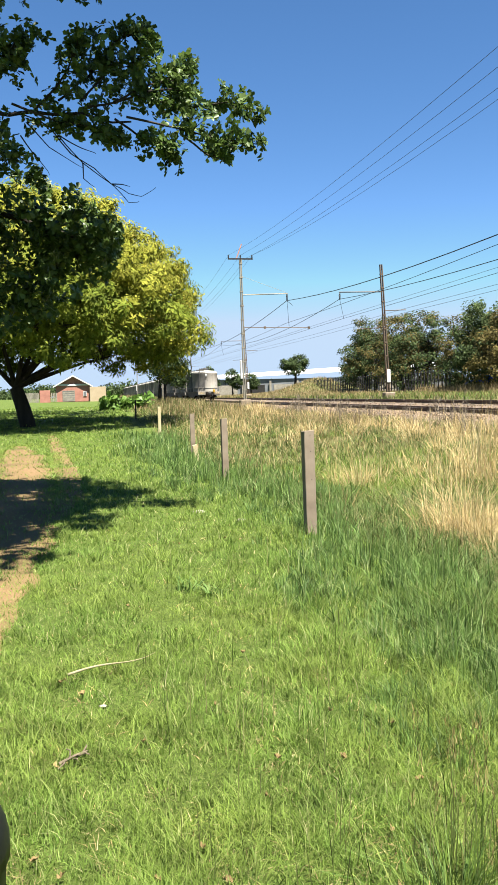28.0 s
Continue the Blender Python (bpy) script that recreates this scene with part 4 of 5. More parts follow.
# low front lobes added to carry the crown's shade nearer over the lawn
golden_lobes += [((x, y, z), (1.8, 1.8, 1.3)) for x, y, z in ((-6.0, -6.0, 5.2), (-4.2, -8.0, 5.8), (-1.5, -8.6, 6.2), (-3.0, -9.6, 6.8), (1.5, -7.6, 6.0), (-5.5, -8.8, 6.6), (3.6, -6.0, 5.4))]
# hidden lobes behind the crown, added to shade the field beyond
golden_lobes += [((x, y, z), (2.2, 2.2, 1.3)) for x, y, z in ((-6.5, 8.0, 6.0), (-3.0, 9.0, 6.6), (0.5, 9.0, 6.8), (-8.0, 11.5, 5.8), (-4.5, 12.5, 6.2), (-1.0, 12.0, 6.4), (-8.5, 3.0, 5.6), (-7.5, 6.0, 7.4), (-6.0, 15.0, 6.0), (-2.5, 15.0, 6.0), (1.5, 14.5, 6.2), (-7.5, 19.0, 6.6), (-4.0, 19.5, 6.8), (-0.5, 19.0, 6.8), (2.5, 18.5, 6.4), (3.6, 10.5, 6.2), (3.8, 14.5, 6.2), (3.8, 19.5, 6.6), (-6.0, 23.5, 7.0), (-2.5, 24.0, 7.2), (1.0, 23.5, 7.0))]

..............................

## [What the task asks]
Every line is to be duplicated exactly, though pictures stay out.

## [Result of this task]
28.0 s
Continue the Blender Python (bpy) script that recreates this scene with part 4 of 5. More parts follow.
# low front lobes added to carry the crown's shade nearer over the lawn
golden_lobes += [((x, y, z), (1.8, 1.8, 1.3)) for x, y, z in ((-6.0, -6.0, 5.2), (-4.2, -8.0, 5.8), (-1.5, -8.6, 6.2), (-3.0, -9.6, 6.8), (1.5, -7.6, 6.0), (-5.5, -8.8, 6.6), (3.6, -6.0, 5.4))]
# hidden lobes behind the crown, added to shade the field beyond
golden_lobes += [((x, y, z), (2.2, 2.2, 1.3)) for x, y, z in ((-6.5, 8.0, 6.0), (-3.0, 9.0, 6.6), (0.5, 9.0, 6.8), (-8.0, 11.5, 5.8), (-4.5, 12.5, 6.2), (-1.0, 12.0, 6.4), (-8.5, 3.0, 5.6), (-7.5, 6.0, 7.4), (-6.0, 15.0, 6.0), (-2.5, 15.0, 6.0), (1.5, 14.5, 6.2), (-7.5, 19.0, 6.6), (-4.0, 19.5, 6.8), (-0.5, 19.0, 6.8), (2.5, 18.5, 6.4), (3.6, 10.5, 6.2), (3.8, 14.5, 6.2), (3.8, 19.5, 6.6), (-6.0, 23.5, 7.0), (-2.5, 24.0, 7.2), (1.0, 23.5, 7.0))]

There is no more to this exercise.